Aristotle's argument begins from the function argument. If the distinctively human function is rational activity, then the fullest exercise of reason constitutes the highest happiness. The fullest exercise of reason is contemplation — the sustained inquiry into the most important and unchanging truths. Contemplation is the most continuous activity we can sustain, the most self-sufficient (requiring the least from others), the most pleasant in itself, and the most divine in character.

That it is Contemplative has been already stated: and this would seem to be consistent with what we said before and with truth: for, in the first place, this Working is of the highest kind, since the Intellect is the highest of our internal Principles and the subjects with which it is conversant the highest of all which fall within the range of our knowledge.
Read in text · Ch. 10
A Life Beyond the Human?

Aristotle is aware that this ideal seems to exceed what ordinary human life can sustain. He speaks of the contemplative life as the life of something divine in us — the intellect. To live such a life is to live not merely as a human being but as the best thing in a human being. He does not say this is easily achieved or universally available.
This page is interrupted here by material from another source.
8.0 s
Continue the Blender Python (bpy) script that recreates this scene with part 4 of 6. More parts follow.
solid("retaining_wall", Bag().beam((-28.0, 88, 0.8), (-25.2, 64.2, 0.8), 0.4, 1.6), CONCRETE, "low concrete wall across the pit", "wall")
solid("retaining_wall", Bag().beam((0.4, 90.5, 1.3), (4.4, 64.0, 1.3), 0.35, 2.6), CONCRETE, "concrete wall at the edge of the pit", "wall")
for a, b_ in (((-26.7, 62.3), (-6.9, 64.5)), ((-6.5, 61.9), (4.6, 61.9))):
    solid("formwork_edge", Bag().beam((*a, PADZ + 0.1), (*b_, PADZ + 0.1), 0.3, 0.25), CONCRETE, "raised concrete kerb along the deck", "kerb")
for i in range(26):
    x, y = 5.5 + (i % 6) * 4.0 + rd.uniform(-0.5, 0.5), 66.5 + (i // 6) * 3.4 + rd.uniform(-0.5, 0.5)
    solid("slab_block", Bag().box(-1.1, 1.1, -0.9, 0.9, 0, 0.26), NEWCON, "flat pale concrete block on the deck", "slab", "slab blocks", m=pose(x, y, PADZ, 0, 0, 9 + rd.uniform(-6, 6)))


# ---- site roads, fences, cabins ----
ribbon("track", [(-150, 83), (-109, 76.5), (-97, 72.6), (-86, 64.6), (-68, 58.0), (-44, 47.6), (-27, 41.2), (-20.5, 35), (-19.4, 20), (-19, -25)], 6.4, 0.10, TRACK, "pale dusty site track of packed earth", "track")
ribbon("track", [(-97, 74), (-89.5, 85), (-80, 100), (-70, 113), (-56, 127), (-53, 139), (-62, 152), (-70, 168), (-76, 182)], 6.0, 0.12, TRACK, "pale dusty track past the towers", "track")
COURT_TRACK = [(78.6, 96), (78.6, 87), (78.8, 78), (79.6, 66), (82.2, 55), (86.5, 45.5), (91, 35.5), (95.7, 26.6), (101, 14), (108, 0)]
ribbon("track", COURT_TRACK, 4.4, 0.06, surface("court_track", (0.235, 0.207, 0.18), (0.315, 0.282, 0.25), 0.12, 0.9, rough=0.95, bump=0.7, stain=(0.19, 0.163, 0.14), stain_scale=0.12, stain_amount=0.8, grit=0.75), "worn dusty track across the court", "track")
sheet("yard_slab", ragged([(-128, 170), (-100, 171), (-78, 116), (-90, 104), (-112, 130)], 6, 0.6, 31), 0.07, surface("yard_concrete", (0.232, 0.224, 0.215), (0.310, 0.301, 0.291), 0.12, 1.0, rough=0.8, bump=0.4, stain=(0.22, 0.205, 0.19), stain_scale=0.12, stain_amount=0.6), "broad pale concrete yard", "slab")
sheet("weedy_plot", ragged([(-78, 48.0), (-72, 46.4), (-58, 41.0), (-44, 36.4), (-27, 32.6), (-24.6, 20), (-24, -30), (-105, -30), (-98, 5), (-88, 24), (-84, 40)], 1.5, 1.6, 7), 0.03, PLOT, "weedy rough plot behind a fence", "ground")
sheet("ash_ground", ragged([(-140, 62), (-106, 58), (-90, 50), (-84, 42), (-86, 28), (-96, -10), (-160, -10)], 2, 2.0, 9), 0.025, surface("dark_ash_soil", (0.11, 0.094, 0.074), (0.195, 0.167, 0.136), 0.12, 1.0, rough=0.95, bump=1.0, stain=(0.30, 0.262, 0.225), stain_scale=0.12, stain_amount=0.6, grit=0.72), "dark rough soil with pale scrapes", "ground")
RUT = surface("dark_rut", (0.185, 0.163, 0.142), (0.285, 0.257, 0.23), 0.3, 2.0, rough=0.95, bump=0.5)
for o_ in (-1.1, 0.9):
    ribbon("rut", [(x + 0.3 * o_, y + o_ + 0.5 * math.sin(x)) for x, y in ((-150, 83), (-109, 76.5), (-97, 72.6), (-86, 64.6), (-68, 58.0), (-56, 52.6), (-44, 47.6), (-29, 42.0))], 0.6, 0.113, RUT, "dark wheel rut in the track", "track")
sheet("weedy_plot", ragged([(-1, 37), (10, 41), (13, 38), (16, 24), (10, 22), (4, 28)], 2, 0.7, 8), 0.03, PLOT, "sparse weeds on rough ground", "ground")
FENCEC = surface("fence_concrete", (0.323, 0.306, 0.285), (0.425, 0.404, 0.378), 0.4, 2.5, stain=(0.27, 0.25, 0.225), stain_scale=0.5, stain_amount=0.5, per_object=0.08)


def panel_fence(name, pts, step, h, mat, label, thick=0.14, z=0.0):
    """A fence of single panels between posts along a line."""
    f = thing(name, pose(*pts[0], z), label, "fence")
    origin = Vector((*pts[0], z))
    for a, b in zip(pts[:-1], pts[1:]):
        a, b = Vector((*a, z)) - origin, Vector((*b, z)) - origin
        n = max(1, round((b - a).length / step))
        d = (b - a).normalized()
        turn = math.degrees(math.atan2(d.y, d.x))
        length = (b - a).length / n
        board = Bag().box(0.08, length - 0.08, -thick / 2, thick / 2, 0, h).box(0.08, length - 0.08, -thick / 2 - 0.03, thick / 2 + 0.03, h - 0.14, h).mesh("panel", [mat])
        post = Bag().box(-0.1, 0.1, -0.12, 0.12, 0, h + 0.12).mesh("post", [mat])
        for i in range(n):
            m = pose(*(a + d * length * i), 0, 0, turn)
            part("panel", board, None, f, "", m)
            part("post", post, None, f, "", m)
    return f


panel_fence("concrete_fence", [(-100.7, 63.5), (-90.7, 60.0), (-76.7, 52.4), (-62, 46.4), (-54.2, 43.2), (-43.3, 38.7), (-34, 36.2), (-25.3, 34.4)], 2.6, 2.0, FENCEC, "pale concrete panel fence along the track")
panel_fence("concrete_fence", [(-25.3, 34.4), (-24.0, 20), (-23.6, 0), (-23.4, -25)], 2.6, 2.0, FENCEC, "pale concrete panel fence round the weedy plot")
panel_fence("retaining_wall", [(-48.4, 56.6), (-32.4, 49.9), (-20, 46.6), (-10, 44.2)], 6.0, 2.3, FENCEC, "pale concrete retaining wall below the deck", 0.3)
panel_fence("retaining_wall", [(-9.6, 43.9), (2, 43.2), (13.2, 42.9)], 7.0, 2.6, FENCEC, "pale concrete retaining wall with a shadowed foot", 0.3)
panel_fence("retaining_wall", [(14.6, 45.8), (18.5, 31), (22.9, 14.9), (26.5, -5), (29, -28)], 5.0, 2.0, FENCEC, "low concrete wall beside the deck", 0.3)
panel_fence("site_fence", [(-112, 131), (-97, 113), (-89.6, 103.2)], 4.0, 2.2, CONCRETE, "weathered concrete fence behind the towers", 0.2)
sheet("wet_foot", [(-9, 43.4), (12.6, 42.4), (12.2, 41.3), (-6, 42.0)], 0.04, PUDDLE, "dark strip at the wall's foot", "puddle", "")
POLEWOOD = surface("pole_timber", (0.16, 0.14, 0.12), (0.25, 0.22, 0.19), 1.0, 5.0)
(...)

But he insists we should not, as the conventional wisdom urges, think only human thoughts because we are human — we should strive for the highest we can reach.
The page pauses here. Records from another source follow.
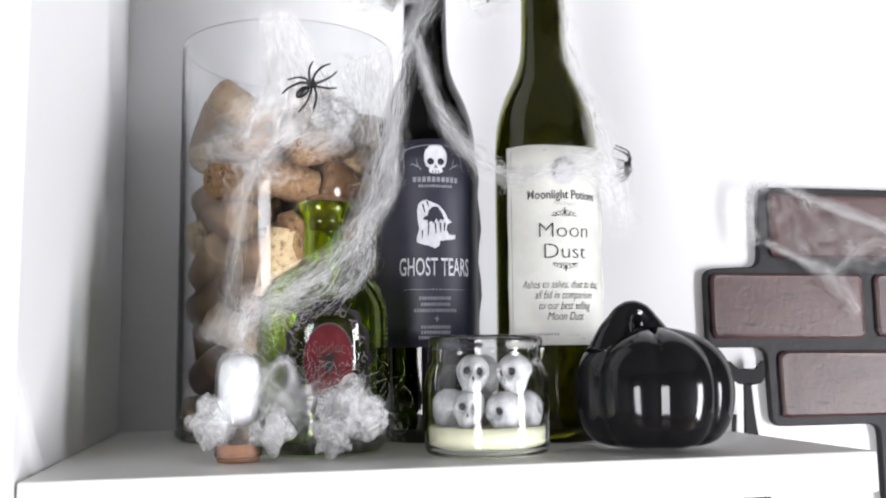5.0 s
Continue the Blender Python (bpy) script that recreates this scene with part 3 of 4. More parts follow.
for k in range(16):
    a = 2 * math.pi * k / 16
    cx, cy = 0.0190 * math.cos(a), 0.0475 + 0.0245 * math.sin(a)
    if abs(cx) < 0.021:
        ring = [(cx + 0.0022 * (1 - 0.1 * q) * math.cos(q + a), cy + 0.0022 * (1 - 0.1 * q) * math.sin(q + a)) for q in np.linspace(0, 5.5, 10)]
        scrolls.append(swept(ring, [0.00042, 0.00022], 2))
        leaf = [(cx + 0.0042 * math.cos(a + 1.2 + 0.5 * u) * u, cy + 0.0042 * math.sin(a + 1.2 + 0.5 * u) * u) for u in (0.55, 0.8, 1.0)]
        scrolls.append(swept(leaf, [0.0002, 0.0005, 0.0001], 4))
tagged(bent_shape("scrollwork", scrolls, RG + 0.0005, 0, 0, INK_BRONZE, gl), kind="stuff")
legs = [swept([(0, 0.047), (s * 0.0045, 0.047 + 0.004 * k), (s * 0.0072, 0.047 + 0.0085 * k - 0.003)], [0.0005, 0.0003, 0.0001], 4) for s in (-1, 1) for k in (-1.3, -0.4, 0.5, 1.3)]
bent_shape("oval_print", [ellipse(0, 0.0440, 0.0020, 0.0038), ellipse(0, 0.0490, 0.0014, 0.0018), *legs], RG + 0.0008, 0, 0, BLACK_PAPER, gl)
lettering("title", "Spider", 0.0085, RG + 0.0011, 0, 0.0535, mixed("dull_red_ink", (0.10, 0.04, 0.036), (0.15, 0.07, 0.06), 200, 0.6, gloss=0.2), gl, 0.75, 1.0)

# ---- the glass vase of corks ----
VA = (0.1165, -0.0945, SHELF + 0.0004)
vase = thing("glass_vase", VA, "clear glass cylinder vase filled with wine corks", "vase")
v_glass = part("glass_body", lathe_bm([(0.0, 0.0066), (0.0694, 0.0066), (0.0700, 0.0080), (0.0700, 0.2495), (0.0700, 0.2520), (0.0697, 0.2532), (0.0690, 0.2536), (0.0683, 0.2532), (0.0680, 0.2520), (0.0680, 0.2495), (0.0680, 0.016), (0.0680, 0.0115), (0.064, 0.0090), (0.0, 0.0090)], 96), CLEAR, vase)
v_foot = part("glass_foot", lathe_bm([(0.0, 0.0), (0.067, 0.0), (0.0693, 0.0015), (0.0698, 0.0035), (0.0692, 0.0060), (0.0, 0.0060)], 96), CLEAR, vase, "thick clear glass foot")
v_foot.visible_shadow = False
v_glass.visible_shadow = False


def cork_shape(r0, r1, length, seed):
    rnd = random.Random(seed)
    prof = [(0.0, 0.0), (r0 - 0.0012, 0.0), (r0, 0.0012), ((r0 + r1) / 2, length / 2), (r1, length - 0.0012), (r1 - 0.0012, length), (0.0, length)]
    bm = lathe_bm(prof, 20)
    for v in bm.verts:
        v.co.z -= length / 2
        v.co += Vector((rnd.uniform(-1, 1), rnd.uniform(-1, 1), rnd.uniform(-1, 1))) * 0.00025
    me = bpy.data.meshes.new("cork")
    bm.to_mesh(me)
    bm.free()
    me.materials.append(CORK)
    me.shade_smooth()
    return me


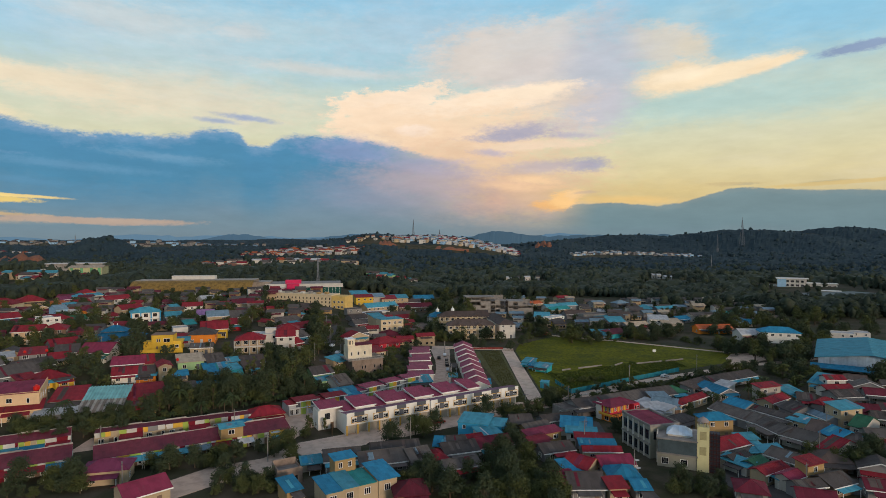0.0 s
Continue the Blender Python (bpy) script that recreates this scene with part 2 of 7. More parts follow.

The Life of Virtue as Secondary

The life of practical virtue — courage, justice, generosity, friendship — is, Aristotle says, happy in a secondary sense. It is genuinely good and genuinely admirable. But it requires external conditions: others to be just toward, situations that call for courage, resources that allow generosity. Contemplation requires much less from fortune. The philosopher who thinks well is not dependent on the world in the same way.
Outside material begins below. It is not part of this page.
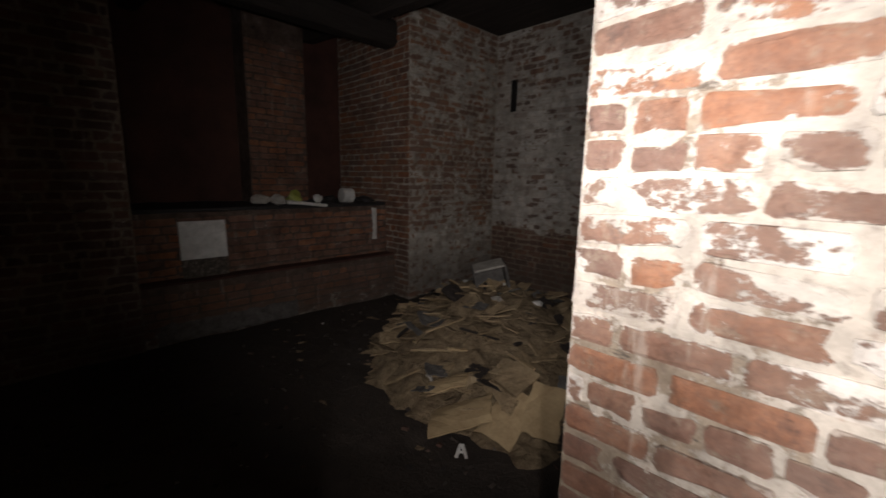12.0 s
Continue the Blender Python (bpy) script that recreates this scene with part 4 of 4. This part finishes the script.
crumpled("plastic_bag", (-3.75, 11.75, 1.045), (0.20, 0.20, 0.19), YELLOW_BAG, "crumpled yellow-green plastic bag on black ledge", "plastic bag", 5)
crumpled("crumpled_paper", (-3.76, 11.58, 1.04), (0.17, 0.16, 0.15), STONE_PALE, "crumpled grey paper on black ledge", "paper", 6, "papers on the ledge")
crumpled("crumpled_paper", (-3.70, 11.95, 1.045), (0.10, 0.11, 0.12), PAPER, "crumpled white paper on black ledge", "paper", 8, "papers on the ledge")
crumpled("crumpled_paper", (-3.86, 11.46, 1.04), (0.18, 0.24, 0.12), STONE_PALE, "crumpled grey paper on black ledge", "paper", 9, "papers on the ledge")
cup = tagged(link("paper_cup", tube([(-3.74, 12.23, 1.075), (-3.73, 12.35, 1.07)], 0.075, 16), PAPER), "white paper cup lying on black ledge", "cup")
tagged(link("flat_paper", rough_beam((0.36, 0.13, 0.03), 8, 0.006, 205, pose(-3.66, 11.80, 1.005, 0, 6, 86), 0.02), PAPER), "dirty white paper hanging over the ledge", "paper", "papers on the ledge")
tagged(link("flat_paper", rough_beam((0.22, 0.12, 0.03), 8, 0.006, 206, pose(-3.78, 12.52, 1.03, 5, 8, 70), 0.02), CARD), "folded brown card on black ledge", "paper", "papers on the ledge")
crumpled("black_bag", (-3.76, 12.50, 1.02), (0.25, 0.30, 0.13), SLAB_DARK, "crumpled black bag on the ledge", "bag", 11)
crumpled("black_bag", (-3.80, 12.10, 1.02), (0.2, 0.24, 0.14), SLAB_DARK, "crumpled black bag on the ledge", "bag", 14)
structure(patch("trim_paint_drip", -3.598, 1, 12.51, 12.58, 0.60, 0.95, 41, 0.006, PAPER, 0.5, 14, 40, 0.012), "white paint drip down red brick", "paint drip")

# ---- heap of cardboard in the side room ----
HX, HY = -1.86, 12.50
PULP = speckled("rotten_paper_pulp", [(0.0, (0.08, 0.056, 0.032)), (0.5, (0.21, 0.152, 0.09)), (1.0, (0.35, 0.265, 0.16))], 14.0, 0.95, 0.03, 0.9)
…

Happiness then is co-extensive with this Contemplative Speculation, and in proportion as people have the act of Contemplation so far have they also the being happy, not incidentally, but in the way of Contemplative Speculation because it is in itself precious.
Read in text · Ch. 10
Knowledge Is Not Enough

The Ethics closes on a note of practical urgency. The contemplative ideal is not an invitation to withdraw from life into private philosophy. Virtue cannot be formed by argument alone — it requires habituation from youth, and habituation requires law, and law requires political science. Aristotle's final pages point from ethics to politics, reminding us that the good life is always embedded in a community, and that the philosopher's work is never finished while the city remains imperfect.

The contemplative life is discussed in Book X, Chapters 6-8 of the Nicomachean Ethics, in the context of Aristotle's final account of what happiness ultimately is.